Reputation: 5840
I am trying to package a program (FCL) but it has a dependency - libccd - which I had to package myself. So now I have created a libccd_2.0-1.deb
file using check-install and I would like it to be installed as FCL dependency. So I added libccd (>= 1.0)
in the control file of FCL Debian package. But the FCL package is complaining that it can't find the dependency libccd
.
How can I make FCL package install the libccd_2.0-1.deb
when it sees the dependency libccd
? Also, where should I add the .deb
file in the FCL Debian package?
Upvotes: 0
Views: 1446
Reputation: 1760
Since apt version 1.1 (currently in Debian experimental), you can actually install .deb files directly using:
% sudo apt-get install ./disorderfs_0.1.0-1_amd64.deb
Reading package lists... Done
Building dependency tree
Reading state information... Done
Note, selecting 'disorderfs' instead of 'disorderfs_0.1.0-1_amd64.deb'
The following additional packages will be installed:
fuse
The following NEW packages will be installed:
disorderfs fuse
0 upgraded, 2 newly installed, 0 to remove and 1 not upgraded.

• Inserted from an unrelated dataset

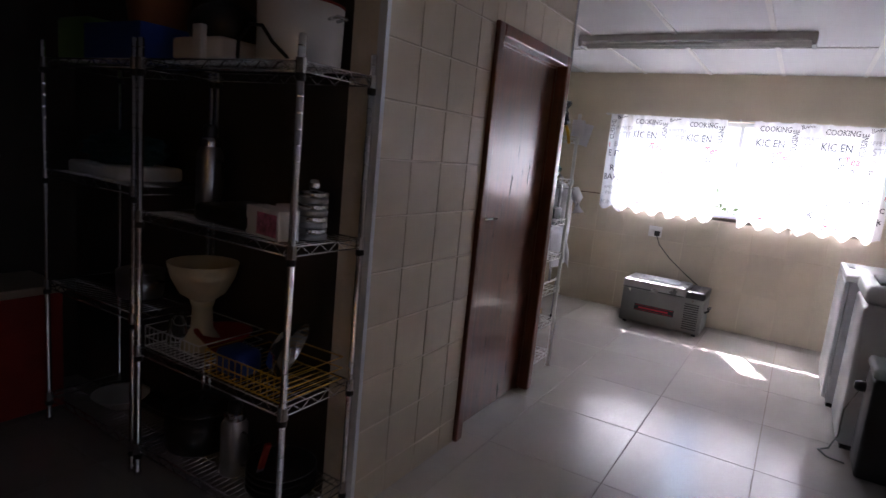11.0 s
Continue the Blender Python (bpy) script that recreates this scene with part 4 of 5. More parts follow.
    part("letters", text_bm("IIAPIEE", 0.05, 0.0004), INK_GREY, lab, at=pose(-0.09, 0, 0, 0, 180, 180))
    cb = thing("cable_loop", "thin pale cable hanging in the rack", "cable", pose(-0.80, 3.93, 0.40))
    part("flex", tube([(0.0, 0, 0.20), (0.05, 0.0, 0.22), (0.09, 0, 0.16), (0.06, 0, 0.05), (0.04, 0, -0.02), (0.05, 0.0, -0.08)], 0.003, 6), WHITE_PLASTIC, cb)


def slicer():
    s = thing("bread_slicer", "white electric bread slicer on the granite counter", "slicer", pose(0.215, 3.925, 0.93))
    part("base", smooth(box(0.0, 0.23, 0.0, 0.38, 0.004, 0.028, 0.006)), WHITE_PLASTIC, s)
    part("carriage", smooth(box(0.005, 0.215, 0.02, 0.36, 0.03, 0.042, 0.004)), WHITE_PLASTIC, s)
    part("back_fence", smooth(box(0.0, 0.20, 0.345, 0.365, 0.042, 0.13, 0.004)), WHITE_PLASTIC, s)
    part("upright", smooth(box(0.235, 0.285, 0.0, 0.14, 0.0, 0.275, 0.014, 3)), WHITE_PLASTIC, s)
    part("motor_housing", smooth(box(0.24, 0.29, 0.142, 0.36, 0.0, 0.225, 0.014, 3)), WHITE_PLASTIC, s)
    part("blade", lathe([(0.0, 0), (0.095, 0.001), (0.097, 0.002), (0, 0.004)], 36), STEEL, s, "round steel blade", at=pose(0.231, 0.13, 0.135, 0, 90, 0))
    part("blade_guard", smooth(box(0.218, 0.234, 0.06, 0.18, 0.12, 0.26, 0.006)), BROWN_PLASTIC, s)
    part("knob", lathe([(0.02, 0), (0.018, 0.016), (0, 0.018)], 18), WHITE_PLASTIC, s, at=pose(0.285, 0.07, 0.20, 0, 90, 0))
    t = thing("toaster", "black long-slot toaster against the wall", "toaster", pose(0.525, 3.945, 0.93))
    part("body", smooth(box(0.0, 0.145, 0.0, 0.33, 0.012, 0.175, 0.02, 3)), BLACK_PLASTIC, t)
    part("top_plate", box(0.018, 0.127, 0.03, 0.30, 0.1752, 0.179, 0.001), STEEL, t)
    for a in (0.035, 0.078):
        part("slot", boxes((a, a + 0.032, 0.05, 0.28, 0.1792, 0.1802)), BLACK_PLASTIC, t)
    part("lever", box(0.055, 0.09, -0.02, -0.001, 0.10, 0.115, 0.003), BLACK_PLASTIC, t)
    for i, (x, y) in enumerate(((0.02, 0.03), (0.125, 0.03), (0.02, 0.30), (0.125, 0.30))):
        part("foot", lathe([(0.01, 0), (0.01, 0.013), (0, 0.013)], 10, (x, y, 0)), BLACK_PLASTIC, t)
    w = thing("wall_socket", "white socket with a black plug beside the toaster", "socket", pose(KEAST - 0.001, 4.205, 1.145))
    part("plate", box(-0.008, 0, -0.06, 0.06, -0.06, 0.06, 0.002), WHITE_PLASTIC, w)
    part("plug", smooth(box(-0.05, -0.009, -0.03, 0.02, -0.035, 0.025, 0.008)), BLACK_PLASTIC, w)
    part("flex", tube([(-0.035, -0.005, -0.03), (-0.04, 0.0, -0.09), (-0.05, -0.01, -0.16), (-0.06, 0.0, -0.205)], 0.004, 6), BLACK_PLASTIC, w)
    sw = thing("light_switch", "white light switch on the cream stub wall", "switch", pose(KEAST - 0.001, 3.74, 1.345))
    part("plate", box(-0.009, 0, -0.037, 0.037, -0.06, 0.06, 0.003), WHITE_PLASTIC, sw)
    for z in (-0.025, 0.0, 0.025):
        part("rocker", box(-0.013, -0.009, -0.012, 0.012, z - 0.009, z + 0.009, 0.001), WHITE_PLASTIC, sw)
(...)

Need to get 70.8 kB/81.2 kB of archives.
After this operation, 175 kB of additional disk space will be used.
Do you want to continue? [Y/n]
Upvotes: 1
Reputation: 6850
No you can't.
dpkg
(which is used for installing individual .deb files) cannot fullfil dependencies.
Dependencies can be resolved only by apt-get
/ aptitude
, but they cannot install .deb
files directly, they can install packages only from repositories. Each repository has a metadata file and apt build its knowledge database, so when dependency says package libccd
is needed, it will know that is available from repository XY.
But dpkg
doesn't know where to search for needed packages. You can install your packages either by installing the libccd*.deb
first, then by installing the fcl*.deb
itself. Or preferably you can put them both as parameters of one dpkg call like this: dpkg -i fcl*.deb libccd*.deb
and dpkg will figure itself which of those 2 to install first. (Or you can create your own repository where you will have both packages with related metadata.)